* START *

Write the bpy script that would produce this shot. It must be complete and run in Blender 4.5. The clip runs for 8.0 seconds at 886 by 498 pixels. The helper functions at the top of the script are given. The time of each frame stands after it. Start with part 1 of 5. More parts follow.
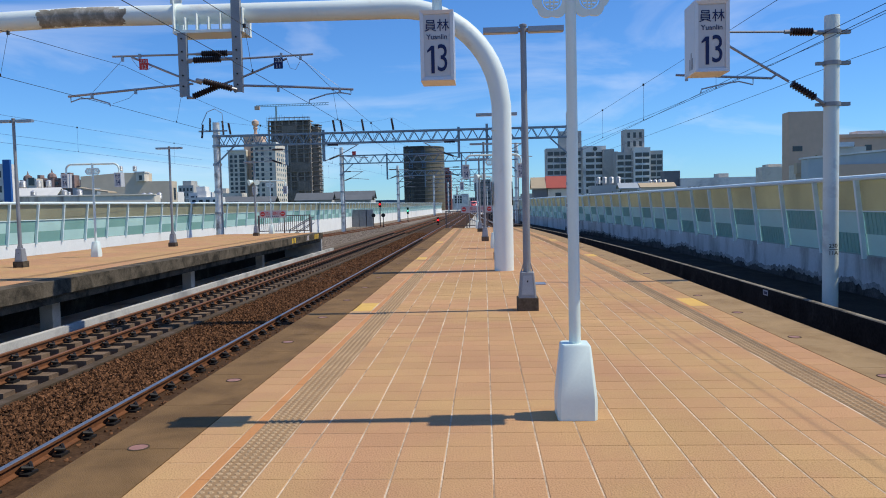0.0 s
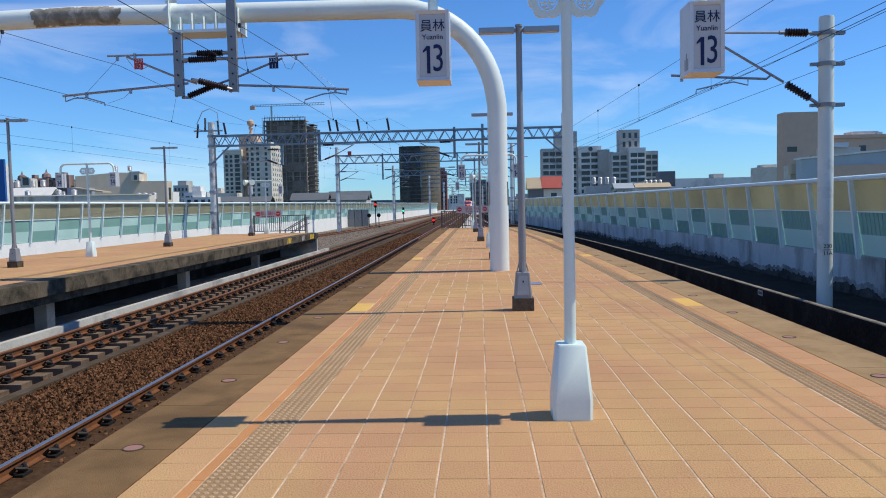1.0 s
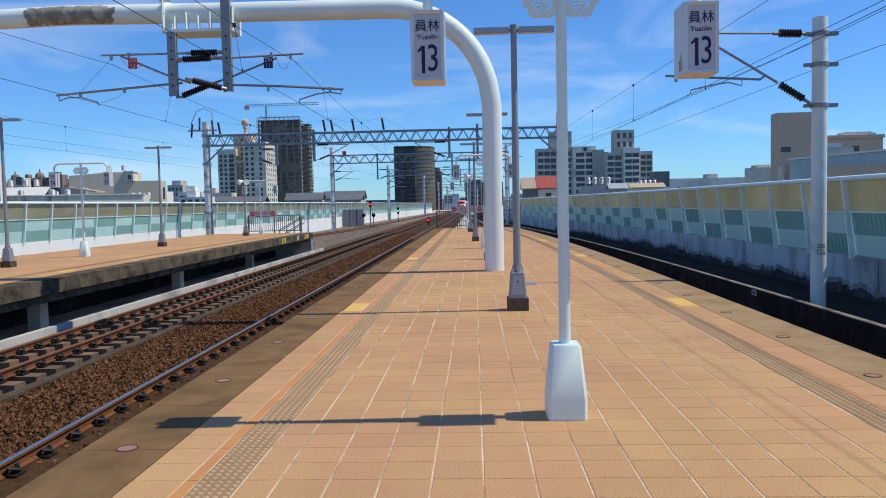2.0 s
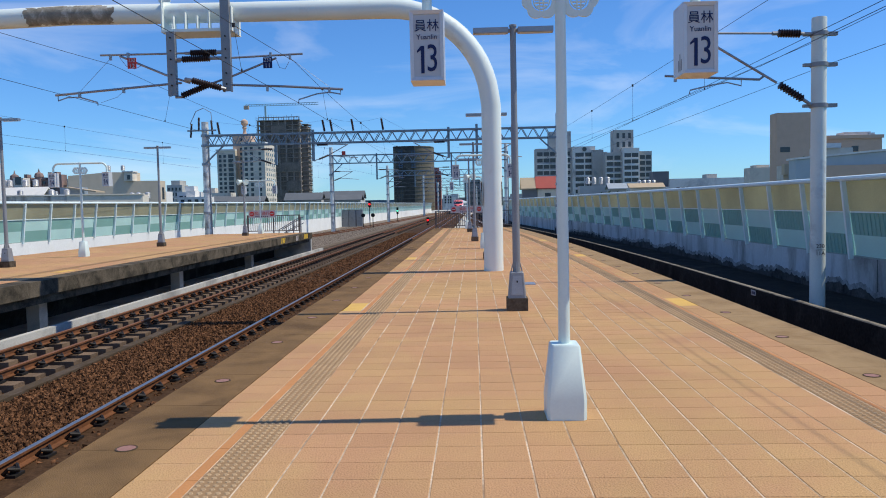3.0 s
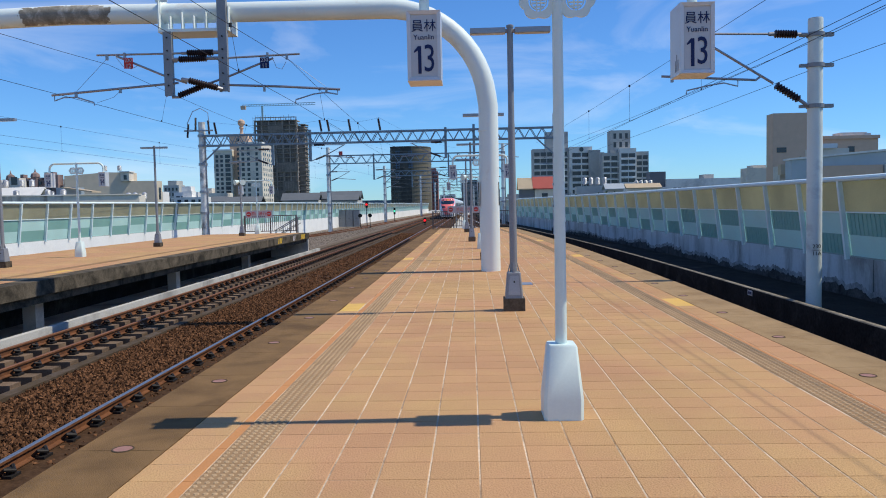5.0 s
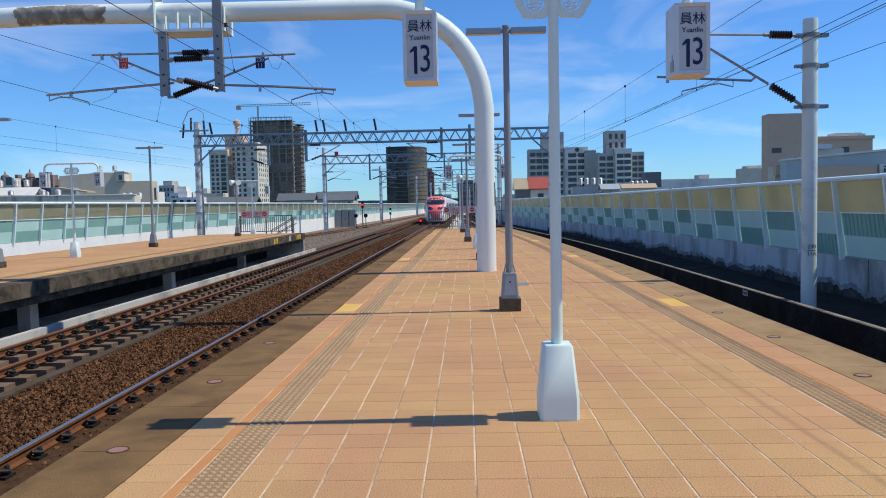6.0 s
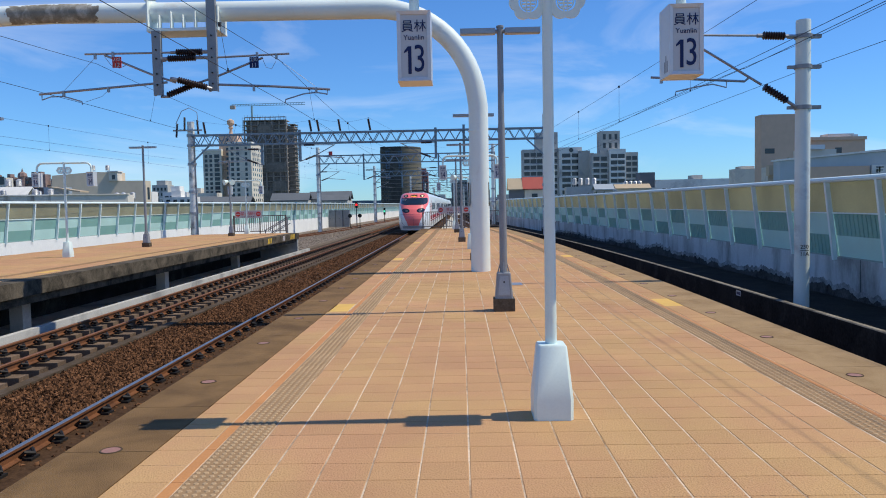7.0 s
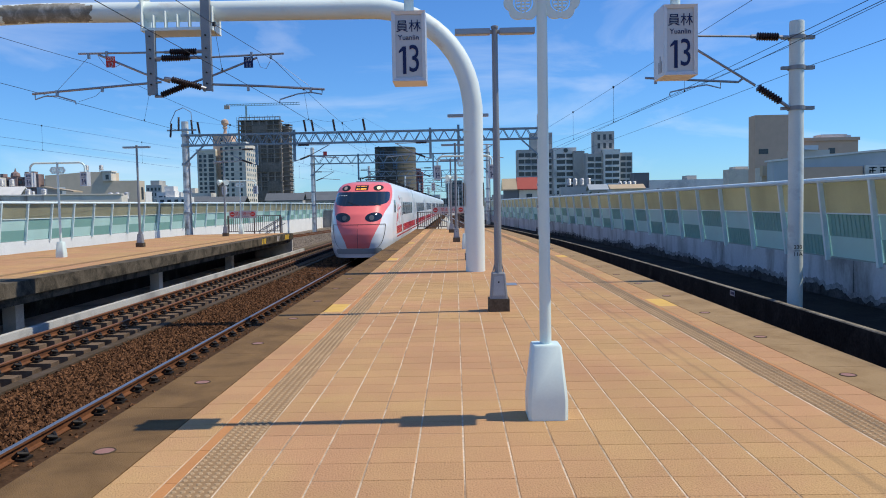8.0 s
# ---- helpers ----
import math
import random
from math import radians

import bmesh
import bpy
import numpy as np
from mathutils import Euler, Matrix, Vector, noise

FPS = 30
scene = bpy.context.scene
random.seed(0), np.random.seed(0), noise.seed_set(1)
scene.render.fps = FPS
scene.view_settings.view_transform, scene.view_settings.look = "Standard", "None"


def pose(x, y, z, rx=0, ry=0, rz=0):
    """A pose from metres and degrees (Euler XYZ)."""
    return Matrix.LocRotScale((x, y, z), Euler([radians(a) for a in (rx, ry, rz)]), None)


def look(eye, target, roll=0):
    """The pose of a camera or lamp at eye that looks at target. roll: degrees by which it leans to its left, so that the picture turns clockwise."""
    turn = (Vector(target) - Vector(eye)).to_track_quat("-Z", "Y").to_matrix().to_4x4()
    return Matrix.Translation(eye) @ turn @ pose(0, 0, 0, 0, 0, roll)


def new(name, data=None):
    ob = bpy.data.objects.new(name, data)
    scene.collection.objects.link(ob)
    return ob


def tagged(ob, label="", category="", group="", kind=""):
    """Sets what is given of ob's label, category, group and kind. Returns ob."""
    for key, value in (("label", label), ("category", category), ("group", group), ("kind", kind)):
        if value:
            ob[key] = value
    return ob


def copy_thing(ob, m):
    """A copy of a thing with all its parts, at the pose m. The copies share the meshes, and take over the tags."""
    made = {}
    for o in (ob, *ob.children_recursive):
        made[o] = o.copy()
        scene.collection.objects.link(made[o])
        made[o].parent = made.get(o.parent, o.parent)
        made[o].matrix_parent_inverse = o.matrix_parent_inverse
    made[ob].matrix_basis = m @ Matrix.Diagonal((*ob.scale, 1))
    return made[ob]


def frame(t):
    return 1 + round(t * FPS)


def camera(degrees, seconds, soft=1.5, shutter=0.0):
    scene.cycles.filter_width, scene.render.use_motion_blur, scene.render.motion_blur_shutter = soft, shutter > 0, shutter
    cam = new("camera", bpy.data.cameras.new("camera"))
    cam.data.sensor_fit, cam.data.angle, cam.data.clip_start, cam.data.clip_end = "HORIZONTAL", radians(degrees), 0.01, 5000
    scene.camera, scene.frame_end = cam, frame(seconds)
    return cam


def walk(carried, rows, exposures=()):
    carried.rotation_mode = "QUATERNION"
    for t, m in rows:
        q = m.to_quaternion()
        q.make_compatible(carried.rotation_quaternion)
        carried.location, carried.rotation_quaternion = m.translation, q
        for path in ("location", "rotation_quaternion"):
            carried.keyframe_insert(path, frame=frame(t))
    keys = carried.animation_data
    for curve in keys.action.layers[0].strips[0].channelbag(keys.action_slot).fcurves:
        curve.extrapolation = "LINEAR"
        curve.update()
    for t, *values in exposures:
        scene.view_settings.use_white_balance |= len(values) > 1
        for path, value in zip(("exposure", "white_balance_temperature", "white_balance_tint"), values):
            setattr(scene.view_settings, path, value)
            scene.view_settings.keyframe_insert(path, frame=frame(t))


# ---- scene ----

* END *

Your instructions – Give the data again exactly as written, with all pictures left out.

Finished answer –
Write the bpy script that would produce this shot. It must be complete and run in Blender 4.5. The clip runs for 8.0 seconds at 886 by 498 pixels. The helper functions at the top of the script are given. The time of each frame stands after it. Start with part 1 of 5. More parts follow.
0.0 s
1.0 s
2.0 s
3.0 s
5.0 s
6.0 s
7.0 s
8.0 s
# ---- helpers ----
import math
import random
from math import radians

import bmesh
import bpy
import numpy as np
from mathutils import Euler, Matrix, Vector, noise

FPS = 30
scene = bpy.context.scene
random.seed(0), np.random.seed(0), noise.seed_set(1)
scene.render.fps = FPS
scene.view_settings.view_transform, scene.view_settings.look = "Standard", "None"


def pose(x, y, z, rx=0, ry=0, rz=0):
    """A pose from metres and degrees (Euler XYZ)."""
    return Matrix.LocRotScale((x, y, z), Euler([radians(a) for a in (rx, ry, rz)]), None)


def look(eye, target, roll=0):
    """The pose of a camera or lamp at eye that looks at target. roll: degrees by which it leans to its left, so that the picture turns clockwise."""
    turn = (Vector(target) - Vector(eye)).to_track_quat("-Z", "Y").to_matrix().to_4x4()
    return Matrix.Translation(eye) @ turn @ pose(0, 0, 0, 0, 0, roll)


def new(name, data=None):
    ob = bpy.data.objects.new(name, data)
    scene.collection.objects.link(ob)
    return ob


def tagged(ob, label="", category="", group="", kind=""):
    """Sets what is given of ob's label, category, group and kind. Returns ob."""
    for key, value in (("label", label), ("category", category), ("group", group), ("kind", kind)):
        if value:
            ob[key] = value
    return ob


def copy_thing(ob, m):
    """A copy of a thing with all its parts, at the pose m. The copies share the meshes, and take over the tags."""
    made = {}
    for o in (ob, *ob.children_recursive):
        made[o] = o.copy()
        scene.collection.objects.link(made[o])
        made[o].parent = made.get(o.parent, o.parent)
        made[o].matrix_parent_inverse = o.matrix_parent_inverse
    made[ob].matrix_basis = m @ Matrix.Diagonal((*ob.scale, 1))
    return made[ob]


def frame(t):
    return 1 + round(t * FPS)


def camera(degrees, seconds, soft=1.5, shutter=0.0):
    scene.cycles.filter_width, scene.render.use_motion_blur, scene.render.motion_blur_shutter = soft, shutter > 0, shutter
    cam = new("camera", bpy.data.cameras.new("camera"))
    cam.data.sensor_fit, cam.data.angle, cam.data.clip_start, cam.data.clip_end = "HORIZONTAL", radians(degrees), 0.01, 5000
    scene.camera, scene.frame_end = cam, frame(seconds)
    return cam


def walk(carried, rows, exposures=()):
    carried.rotation_mode = "QUATERNION"
    for t, m in rows:
        q = m.to_quaternion()
        q.make_compatible(carried.rotation_quaternion)
        carried.location, carried.rotation_quaternion = m.translation, q
        for path in ("location", "rotation_quaternion"):
            carried.keyframe_insert(path, frame=frame(t))
    keys = carried.animation_data
    for curve in keys.action.layers[0].strips[0].channelbag(keys.action_slot).fcurves:
        curve.extrapolation = "LINEAR"
        curve.update()
    for t, *values in exposures:
        scene.view_settings.use_white_balance |= len(values) > 1
        for path, value in zip(("exposure", "white_balance_temperature", "white_balance_tint"), values):
            setattr(scene.view_settings, path, value)
            scene.view_settings.keyframe_insert(path, frame=frame(t))


# ---- scene ----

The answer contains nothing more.